Vitreoretinal lymphoma (VRL), previously known as intraocular lymphoma, is a rare form of malignancy. Although the disease is highly aggressive with elevated mortality rate, there are no standard of differential diagnosis from posterior uveitis when the amount of vitreous is so limited. MYD88 L265P mutation is reported to be identified in the vitreous of approximately 70% of patients with VRL. In view of the need of establishing new procedures to support the diagnosis of VRL, we explored the exome of lymphoma cells and the prevalence of MYD88 L265P mutation in Korean VRL patients.
We performed the exome sequencing of vitreous of 8 patients with matched germline blood or buccal swab samples. The patients suspicious of VRL and underwent standard vitrectomy between July 2016 and September 2018 were enrolled. Sequencing data were analyzed and compared with those of CNS lymphoma. We established real-time PCR system for MYD88 L265P mutations. Vitreous of eight patients and an additional patient were subjected to the test.
Approximately 400 somatic mutations were identified for each patient through whole exome sequencing. Most frequetly mutated gene was MYD88. Previously reported frequently mutated genes such as PIM1 and CD79B were found to be mutated. Mutational profile of VRL showed similarity to that of PCNSL or DLBCL. Most VRL showed complex karyotype. The detection limit of MYD88 L265P real-time PCR was approximately 2%, and 5 out of 9 patients had MYD88 L265P mutation.

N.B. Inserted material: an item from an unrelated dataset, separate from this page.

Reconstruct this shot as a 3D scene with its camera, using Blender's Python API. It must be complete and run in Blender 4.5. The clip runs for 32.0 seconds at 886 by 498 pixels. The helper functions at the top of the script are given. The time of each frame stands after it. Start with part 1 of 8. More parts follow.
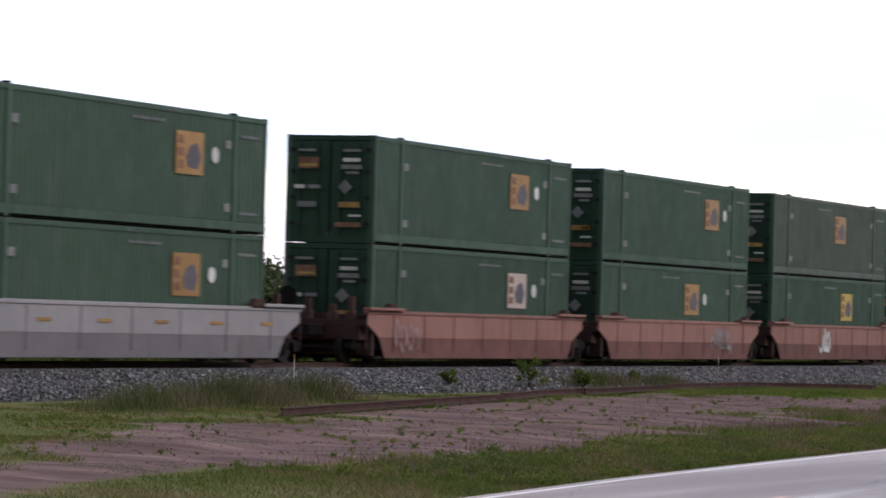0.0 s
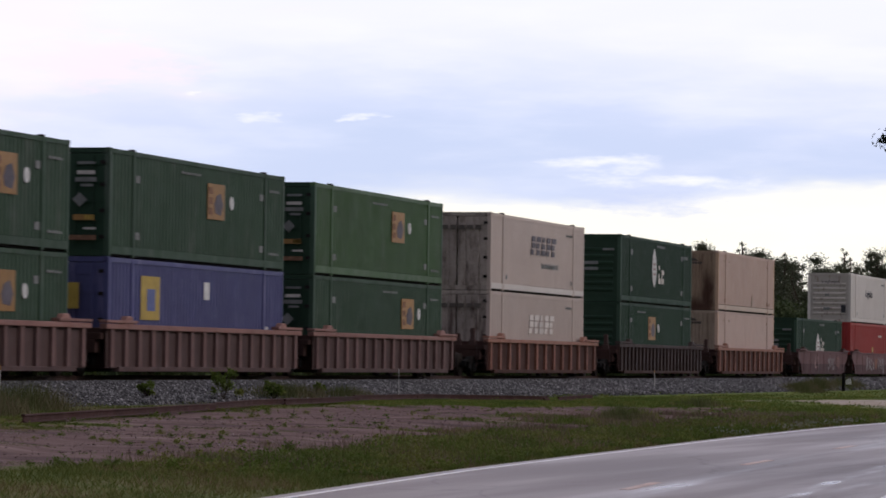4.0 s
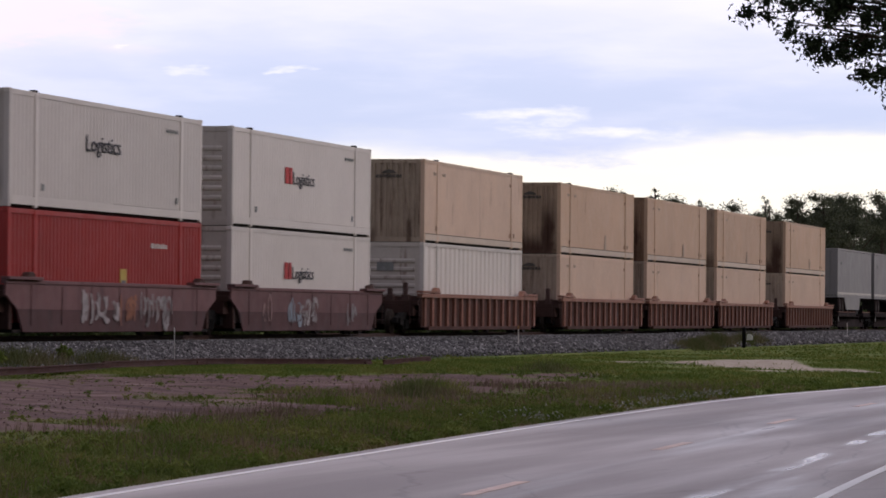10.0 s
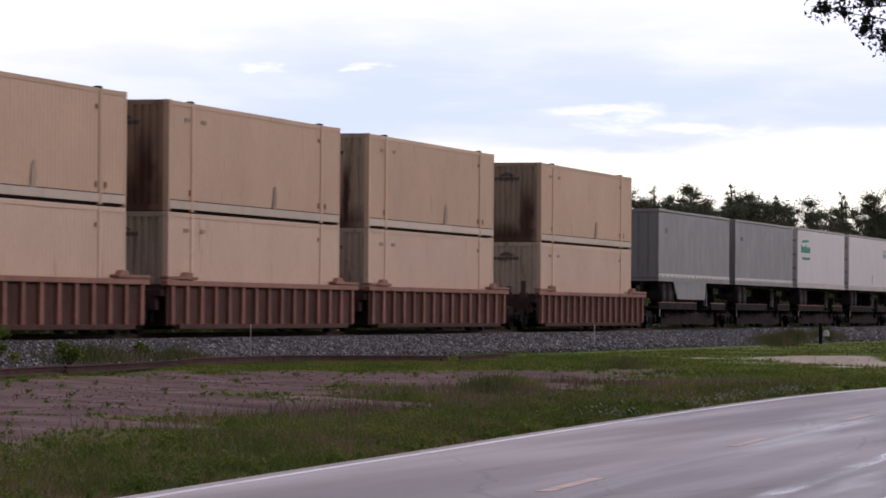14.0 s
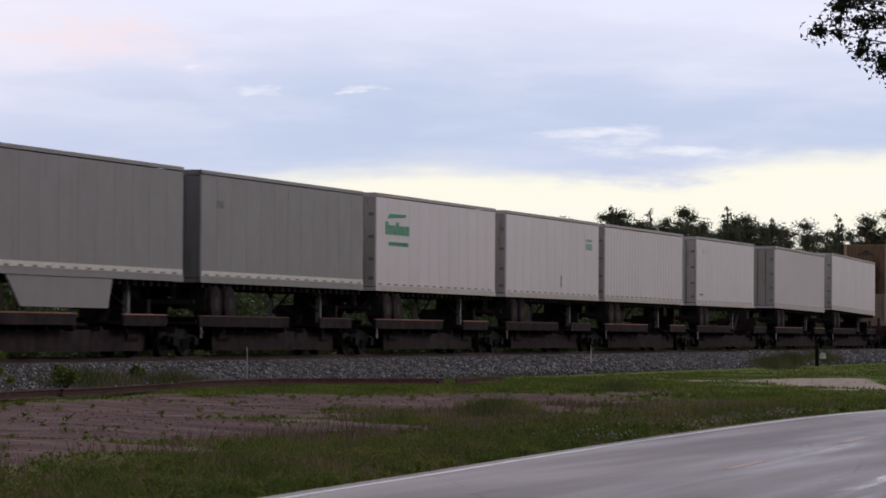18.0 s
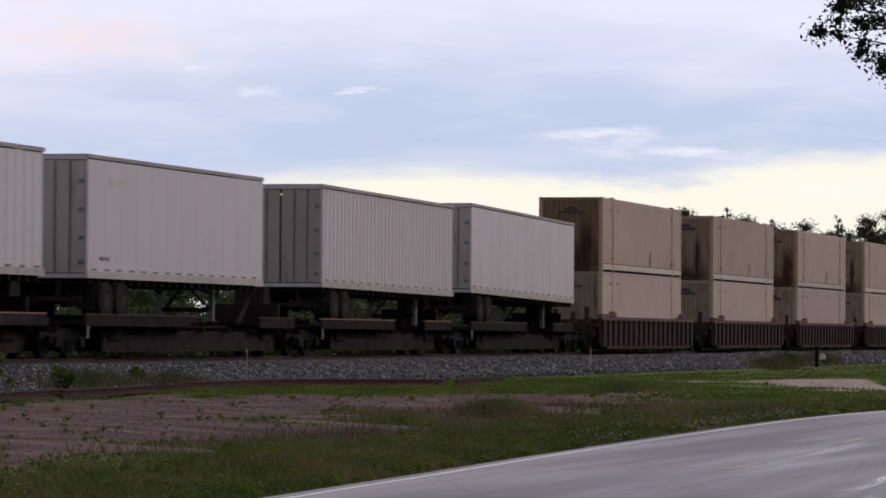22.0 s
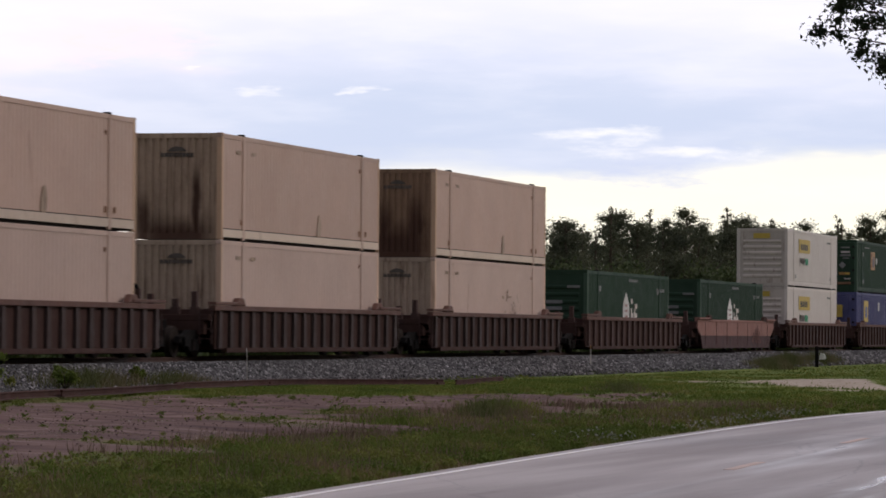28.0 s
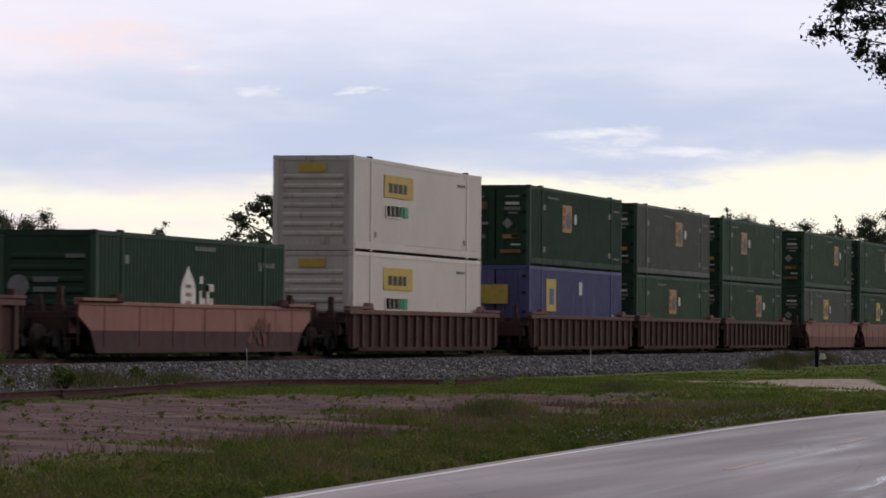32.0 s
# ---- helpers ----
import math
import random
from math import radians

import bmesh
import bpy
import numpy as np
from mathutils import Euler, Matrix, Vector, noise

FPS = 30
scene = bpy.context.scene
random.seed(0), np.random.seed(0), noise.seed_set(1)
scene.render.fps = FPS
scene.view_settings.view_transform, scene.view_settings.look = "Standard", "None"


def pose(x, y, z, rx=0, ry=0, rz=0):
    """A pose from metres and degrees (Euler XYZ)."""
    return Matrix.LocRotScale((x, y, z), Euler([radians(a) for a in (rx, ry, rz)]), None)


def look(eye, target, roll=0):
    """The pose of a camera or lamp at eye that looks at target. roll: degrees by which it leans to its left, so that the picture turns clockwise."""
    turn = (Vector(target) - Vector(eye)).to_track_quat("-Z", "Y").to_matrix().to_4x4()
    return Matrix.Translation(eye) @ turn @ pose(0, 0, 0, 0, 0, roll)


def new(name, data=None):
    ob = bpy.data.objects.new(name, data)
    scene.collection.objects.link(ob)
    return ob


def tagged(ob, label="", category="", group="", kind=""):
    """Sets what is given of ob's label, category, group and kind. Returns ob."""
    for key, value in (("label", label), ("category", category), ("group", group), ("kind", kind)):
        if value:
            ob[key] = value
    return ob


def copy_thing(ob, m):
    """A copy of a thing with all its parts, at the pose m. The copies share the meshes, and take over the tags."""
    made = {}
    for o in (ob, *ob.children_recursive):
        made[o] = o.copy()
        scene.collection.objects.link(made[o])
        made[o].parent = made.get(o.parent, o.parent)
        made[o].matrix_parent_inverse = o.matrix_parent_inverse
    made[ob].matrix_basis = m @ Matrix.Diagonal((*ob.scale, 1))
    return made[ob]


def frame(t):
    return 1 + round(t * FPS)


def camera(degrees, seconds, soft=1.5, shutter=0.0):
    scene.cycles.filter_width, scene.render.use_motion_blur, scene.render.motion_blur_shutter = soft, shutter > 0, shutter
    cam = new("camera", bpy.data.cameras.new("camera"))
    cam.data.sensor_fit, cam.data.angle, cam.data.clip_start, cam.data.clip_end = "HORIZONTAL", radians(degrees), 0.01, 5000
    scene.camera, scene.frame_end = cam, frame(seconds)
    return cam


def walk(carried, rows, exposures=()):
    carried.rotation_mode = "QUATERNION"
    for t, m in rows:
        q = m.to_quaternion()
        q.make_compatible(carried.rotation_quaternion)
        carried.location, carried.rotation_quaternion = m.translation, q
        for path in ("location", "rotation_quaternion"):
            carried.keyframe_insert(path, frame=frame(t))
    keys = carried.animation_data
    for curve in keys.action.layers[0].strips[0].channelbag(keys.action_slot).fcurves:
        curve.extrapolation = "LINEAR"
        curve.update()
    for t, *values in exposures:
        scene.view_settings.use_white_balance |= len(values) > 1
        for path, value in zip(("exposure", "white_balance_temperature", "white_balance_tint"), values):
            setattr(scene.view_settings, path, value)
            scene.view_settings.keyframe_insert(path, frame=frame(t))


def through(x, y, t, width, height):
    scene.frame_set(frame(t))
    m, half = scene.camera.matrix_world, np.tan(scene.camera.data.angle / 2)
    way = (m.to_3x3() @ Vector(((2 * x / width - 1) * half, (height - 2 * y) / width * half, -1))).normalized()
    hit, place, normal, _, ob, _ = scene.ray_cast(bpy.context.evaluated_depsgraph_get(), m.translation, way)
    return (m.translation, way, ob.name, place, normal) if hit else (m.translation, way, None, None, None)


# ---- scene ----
cam = camera(12.836, 32.0, soft=1.7, shutter=0.3)

# the camera's way: seconds, place, heading from the track's line, upward tilt, lean
PATH = [
    (0.0, -25.23, -6.77, 2.19, 20.887, 1.021, 1.64),
    (0.5, -24.91, -6.13, 1.99, 19.942, 1.145, 1.49),
    (1.0, -24.48, -5.53, 1.97, 19.155, 1.167, 1.57),
    (1.5, -24.09, -4.80, 1.77, 18.189, 1.333, 1.41),
    (2.0, -24.18, -4.25, 1.65, 17.240, 1.436, 1.22),
    (2.5, -24.17, -3.71, 1.56, 16.409, 1.524, 1.03),
    (3.0, -24.09, -3.08, 1.45, 15.510, 1.604, 0.83),
    (3.5, -24.09, -2.59, 1.44, 14.698, 1.602, 0.77),
    (5.5, -14.57, -1.70, 1.55, 14.310, 1.684, 0.81),
    (6.0, -10.90, -1.40, 1.57, 14.285, 1.707, 0.82),
    (6.5, -7.18, -0.92, 1.58, 14.173, 1.689, 0.80),
    (7.0, -3.19, -0.42, 1.59, 14.136, 1.735, 0.66),
    (7.5, 0.00, 0.00, 1.60, 14.164, 1.807, 0.56),
    (8.0, 0.00, 0.00, 1.60, 13.896, 1.910, 0.52),
    (8.5, 0.00, 0.00, 1.60, 13.617, 1.675, 0.54),
    (9.0, 0.00, 0.00, 1.60, 13.424, 1.363, 0.57),
    (9.5, 0.00, 0.00, 1.60, 13.434, 1.087, 0.59),
    (10.0, 0.00, 0.00, 1.60, 13.428, 0.965, 0.54),
    (10.5, 0.00, 0.00, 1.60, 13.495, 0.889, 0.54),
    (11.0, 0.00, 0.00, 1.60, 13.682, 0.879, 0.46),
    (11.5, 0.00, 0.00, 1.60, 13.845, 0.837, 0.47),
    (12.0, 0.00, 0.00, 1.60, 13.972, 0.828, 0.48),
    (12.5, 0.00, 0.00, 1.60, 14.051, 0.818, 0.38),
    (13.0, 0.00, 0.00, 1.60, 14.193, 0.805, 0.52),
    (13.5, 0.00, 0.00, 1.60, 14.398, 0.824, 0.52),
    (14.0, 0.00, 0.00, 1.60, 14.531, 0.906, 0.44),
    (14.5, 0.00, 0.00, 1.60, 14.500, 1.025, 0.37),
    (16.5, 0.00, 0.00, 1.60, 14.485, 1.190, 0.37),
    (17.0, 0.00, 0.00, 1.60, 14.481, 1.189, 0.37),
    (17.5, 0.00, 0.00, 1.60, 14.480, 1.238, 0.43),
    (18.0, 0.00, 0.00, 1.60, 14.480, 1.239, 0.38),
    (19.0, 0.00, 0.00, 1.60, 14.477, 1.250, 0.39),
    (32.0, 0.00, 0.00, 1.60, 14.477, 1.250, 0.39),
]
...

MYD88 L265P real-time PCR could be a good diagnostic tool for the patients with VRL harboring MYD88 L265P mutation. We concluded that exome or gene panel testing of VRL and confirmation of the presence of a number of somatic mutation and mutation profile may facilitate the diagnosis of VRL in a subset of patients.
Has not received any funding.
All authors have declared no conflicts of interest.